Pope Francis Unlikely to Resign in 2023

Source: FSSPX News

“Whoever holds educational or leadership positions must learn to serve without expecting anything in return, and then to step aside in order to make room for others.” This “little sentence” pronounced by Francis during the Sunday Angelus, 10 days after the funeral of Benedict XVI, relaunched discussions about a possible resignation of the Argentine pontiff.

On January 15, in St. Peter's Square, the Pope was even insistent, taking the example of St. John the Baptist who “opens the door to Christ and goes away.” And to emphasize further: “Put yourself aside, learn to say goodbye: I have done this mission; I step aside and leave room for the Lord.’”

Nevertheless, as Domenico Agasso, Vaticanist for La Stampa, notes, if rumors of resignations will punctuate the last part of the “Argentine reign” - rumors supported by a diminished physical state - within the sacred rooms, on the other hand, no one is betting on the imminent departure of the current successor of Peter.

In other words, no future conclave is on the horizon, and the papal agenda purposely divulged by the Vatican press office confirms this: apostolic trips scheduled in the Democratic Republic of Congo and South Sudan, opening WYD in August 2023 in Portugal, an ecumenical vigil scheduled for September 30, 2023 for the synod, etc.

But there are also trips being planned to Marseilles, Hungary, Mongolia, India, and Lebanon: in other words, the pope's wheelchair is likely to be in high demand in the months to come, especially since he “governs himself with his head, not with his knee,” as the host of St. Martha’s House recently reminded us.

So, if the departure of the Argentine Pontiff is not something to be considered in the coming months, all the same we do already know the contours – thanks to the person concerned himself – of a possible “after Francis.”

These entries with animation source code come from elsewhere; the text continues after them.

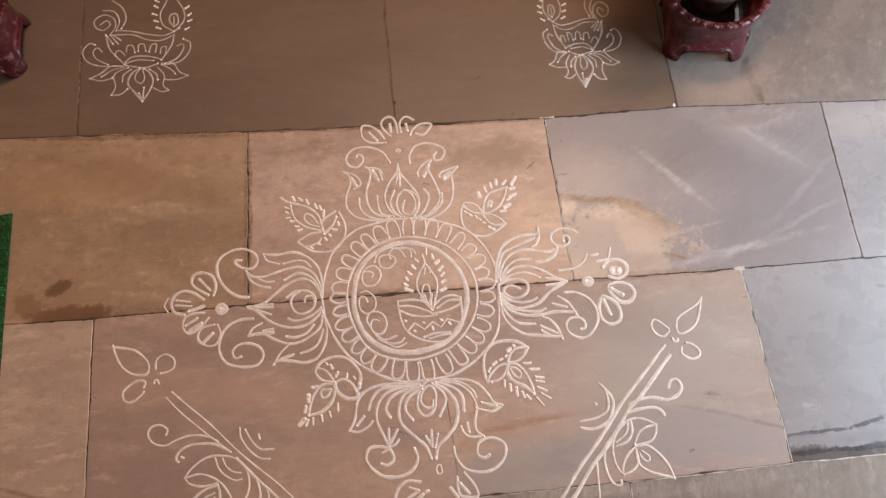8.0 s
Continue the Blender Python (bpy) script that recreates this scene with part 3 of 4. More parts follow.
stroke('bowl', 5.0, (30.6, -38.0), (30.7, -39.3), (31.3, -41.9), (32.4, -44.0), (35.1, -45.7), (38.6, -46.2), (41.2, -45.1), (42.5, -42.6), (42.6, -40.0), (42.4, -37.8))
stroke('leaf', 5.0, (30.6, -38.0), (33.1, -37.8), (35.5, -38.3), (36.8, -39.6))
stroke('leaf', 5.0, (30.9, -39.0), (33.3, -39.1), (36.1, -40.1), (37.2, -40.8))
stroke('leaf', 5.0, (31.1, -39.9), (33.3, -40.9), (35.7, -41.2), (37.8, -41.0))
stroke('leaf', 5.0, (37.5, -39.1), (39.0, -37.7), (40.8, -37.2), (42.4, -37.7))
stroke('leaf', 5.5, (38.0, -39.7), (40.0, -38.3), (42.1, -38.1))
stroke('leaf', 5.0, (37.2, -40.8), (39.2, -40.3), (41.0, -39.7), (42.3, -39.0))
zigzag('zigzag', 4.0, (32.4, -44.0), (33.7, -42.4), (35.6, -43.7), (37.1, -42.3), (38.7, -43.4), (39.8, -41.8), (42.3, -42.7))
stroke('dot', 5.0, (32.0, -41.9), (32.2, -42.0))
stroke('dot', 5.0, (35.4, -42.4), (35.6, -42.5))
stroke('dot', 5.0, (33.7, -43.9), (33.9, -44.0))
stroke('dot', 6.0, (37.0, -43.3), (37.2, -43.8))
stroke('dot', 6.0, (38.5, -41.9), (38.9, -42.1))
stroke('dot', 6.0, (40.1, -42.6), (40.4, -42.9))
stroke('line', 5.0, (35.4, -45.2), (37.6, -44.5), (40.4, -44.4))
stroke('line', 4.0, (36.5, -45.5), (38.7, -44.9), (40.3, -44.8))
stroke('flame', 5.0, (35.2, -37.4), (34.4, -35.7), (34.3, -33.9), (35.0, -32.1), (35.8, -30.5), (35.4, -28.8))
stroke('flame', 5.0, (35.8, -30.4), (37.0, -32.2), (38.0, -34.1), (38.1, -36.0), (37.6, -37.9))
stroke('flame', 4.0, (35.7, -38.5), (35.3, -36.5), (35.6, -35.0), (36.5, -35.1), (36.8, -36.7))
stroke('ray', 5.0, (36.8, -39.7), (36.1, -38.3), (35.7, -37.0))
stroke('ray', 6.0, (37.0, -40.0), (36.8, -38.5), (37.0, -36.9))
stroke('ray', 5.0, (37.2, -40.0), (37.6, -38.5), (37.9, -37.1))
stroke('ray', 4.0, (36.8, -39.7), (34.9, -37.5))
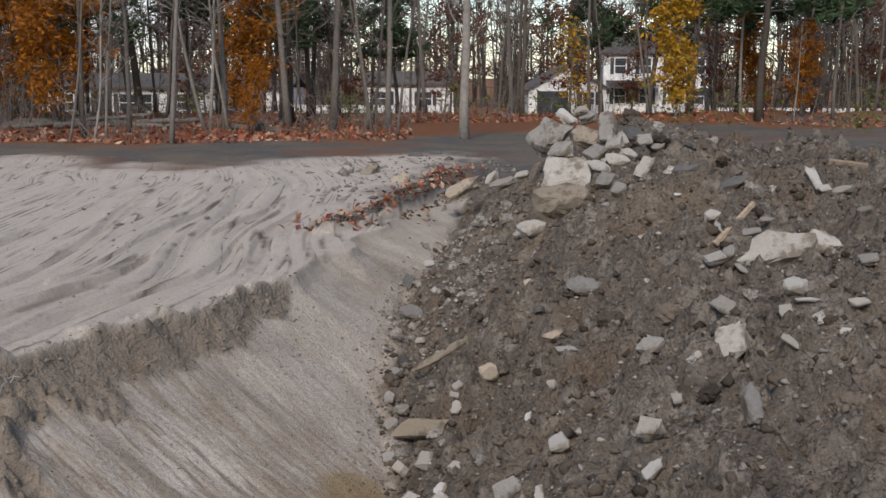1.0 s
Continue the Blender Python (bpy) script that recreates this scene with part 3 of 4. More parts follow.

After his resignation, the Francis explained that he would bear the title of “Bishop of Rome emeritus”; he would not wear a white cassock; he would not live in the Vatican, nor would he return to Argentina. Rather, he would stay in Rome and look for a church where people could confess and console the sick.

We can also see this as a way of taking the opposite view from his predecessor, who remained cloistered in the Mater Ecclesiae Monastery, sheltered behind the high leonine walls.

And if his words at the January 15 Angelus did not evoke the possibility of a resignation, but were in fact addressed to the opponents of the Roman pontiff who no longer have a job in the Curia and who continue to “expose themselves against the Pope or to spread anti-Bergoglio poisons,” in preparation for the next conclave?

One immediately thinks of Cardinal Ludwig Müller, whose book with a program for the next pontificate is to be published in a few days. One also thinks of Msgr. Georg Gänswein, Benedict XVI’s former secretary – and still prefect of the pontifical household “on leave” – whose last work, a book that is quite critical of the current Pope, seems to have sealed his future.

But if the current Pontiff’s cane should still resound for many months on the marble pavement of the Sala Regia, there is no doubt that, in Rome, the great maneuvers of the next conclave have already begun.